The military ceremony was held at Mount Valerien, the hilltop fortress west of Paris where German forces executed more than 1,000 captured fighters and hostages.

It has become an annual pilgrimage site for French leaders recalling De Gaulle’s dramatic appeal of June 18, 1940 made from BBC studios in London after his escape from a defeated France.

This year it was the occasion to honour the sole surviving member of the 1,038 fighters singled out as Heroes of the Resistance by De Gaulle after the war.

Hubert Germain, 100, was helped from his wheelchair to accept a red sash from Macron, who embraced his cheeks, and then saluted the president before putting on his military cap.

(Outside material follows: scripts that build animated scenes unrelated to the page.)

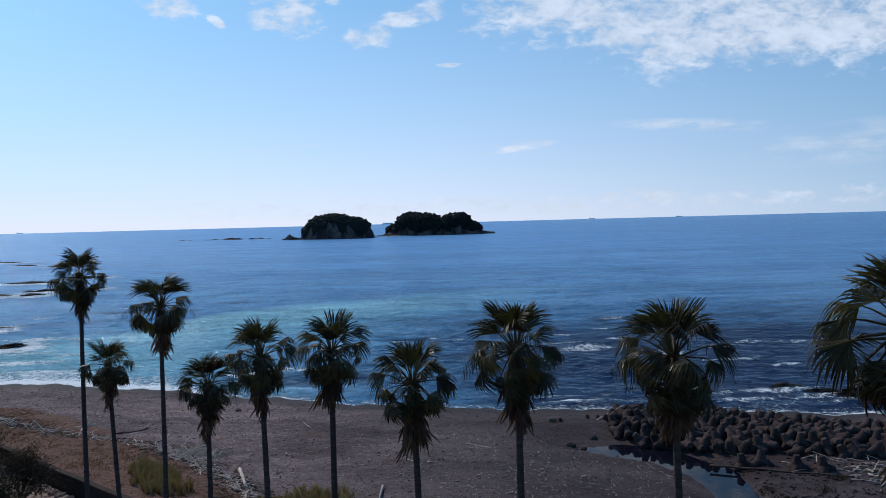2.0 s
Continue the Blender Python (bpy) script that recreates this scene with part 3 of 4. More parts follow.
def build_seawall():
    n = 34
    length = (WALL_B - WALL_A).length
    b = Build()
    profile = [(-0.12, 2.2), (0.0, 4.30), (0.04, 4.36), (0.50, 4.36), (0.54, 4.30), (0.6, 2.2)]
    rows = []
    for i in range(n + 1):
        s = length * i / n
        dz = 0.03 * math.sin(i * 1.7)
        rows.append([(*wall_point(s, o), z + (dz if z > 3 else 0)) for o, z in profile])
    verts = [p for r in rows for p in r]
    k = len(profile)
    faces = [(i * k + j, i * k + j + 1, (i + 1) * k + j + 1, (i + 1) * k + j) for i in range(n) for j in range(k - 1)]
    b.add(verts, faces)
    tagged(part("seawall", b.mesh("seawall", M_WALL)), "weathered concrete seawall, coloured dark as in its own shade", "wall", kind="structure")
    # grassed bank behind its crest
    xs, ys = np.linspace(0, length, 130), np.linspace(0.55, 19, 48)
    S, O = np.meshgrid(xs, ys)
    P = np.array(WALL_A)[None, None] + S[..., None] * np.array(WALL_WAY) + O[..., None] * np.array(WALL_OUT)
    toe = 12.5 - 3.5 * step01(S, 30, 55) + 1.2 * noise2(S, O * 0, 0.12, 3)
    t = np.clip(O / toe, 0, 1.4)
    z = 4.30 - 1.9 * t ** 1.3 + 0.14 * noise2(S, O, 0.35, 4) * step01(O, 0.5, 2)
    base = ground_z(P[..., 0], P[..., 1])
    z = np.where(t < 1, np.maximum(z, base + 0.02), base - 0.5 * (t - 1) * 4)
    me = grid_mesh("bank", xs, ys, z, M_GROUND, {"wet": np.zeros_like(z), "inland": shore_y(P[..., 0]) - P[..., 1], "soil": np.clip(1.25 - 0.75 * t ** 3, 0, 1)})
    co = np.stack([P[..., 0], P[..., 1], z], -1).reshape(-1, 3)
    me.vertices.foreach_set("co", co.ravel().astype(np.float32))
    me.update()
    tagged(part("grass_bank", me), "bank of withered reddish-brown grass behind the seawall", "bank", kind="structure")
    # concrete apron on the land side
    b = Build()
    xs, os = 20, 8
    base = [[(*wall_point(24 + 30 * i / xs, -0.25 - 7.5 * j / os), 2.86 + 0.03 * math.sin(i * 2.1 + j)) for j in range(os + 1)] for i in range(xs + 1)]
    verts = [p for r in base for p in r]
    b.add(verts, [(i * (os + 1) + j, i * (os + 1) + j + 1, (i + 1) * (os + 1) + j + 1, (i + 1) * (os + 1) + j) for i in range(xs) for j in range(os)])
    slab = b.mesh("apron", M_SLAB)
    bm = bmesh.new()
    bm.from_mesh(slab)
    bmesh.ops.recalc_face_normals(bm, faces=bm.faces)
    if bm.faces[0].normal.z < 0:
        bmesh.ops.reverse_faces(bm, faces=bm.faces)
    out = bmesh.ops.extrude_face_region(bm, geom=bm.faces[:])
    for e in out["geom"]:
        if isinstance(e, bmesh.types.BMVert):
            e.co.z -= 0.35
    bm.to_mesh(slab)
    bm.free()
    tagged(part("pavement", slab), "pale concrete apron at the foot of the seawall", "pavement", kind="structure")


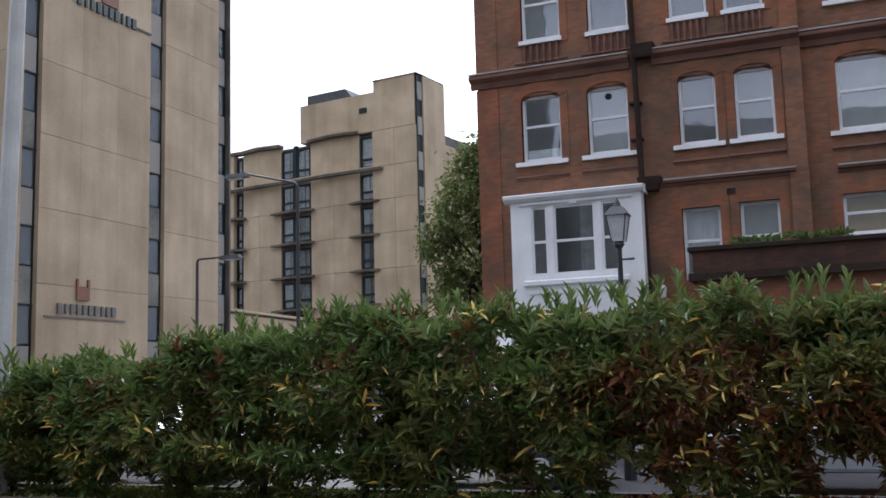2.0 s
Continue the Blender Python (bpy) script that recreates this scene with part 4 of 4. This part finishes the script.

Also in appearance was Leon Gautier, 98, the last surviving member of 117 French soldiers who took part in the 1944 Allied landings at Normandy, the beginning of the Nazi retreat on the war’s Western front.

The Kieffer Commando was long overlooked in French narratives of the war, its leader Philippe Kieffer getting his own sculpture near Sword Beach at the 75th anniversary of the landings only two years ago.

Gautier, wearing his unit’s traditional dark green beret, was also embraced by Macron after being elevated to the rank of Grand Officer of the Legion of Honour.

“Eighty-one years on, General de Gaulle’s call still resonates. The flame of the resistance will not be extinguished,” Macron wrote on Twitter after the ceremony.

Ahead of the ceremony, Macron awarded a posthumous Medal of the Resistance to the brother of Colette Marin-Catherine, a nurse who also joined the underground fight to harass German soldiers and prepare for the Allied landings.

Marin-Catherine, 92, made headlines in April when a short documentary about her visit to the concentration camp where her brother was killed won an Oscar.

Later on Friday, Macron is to travel to Berlin for a dinner with German Chancellor Angela Merkel, where further efforts at improving European integration are on the menu.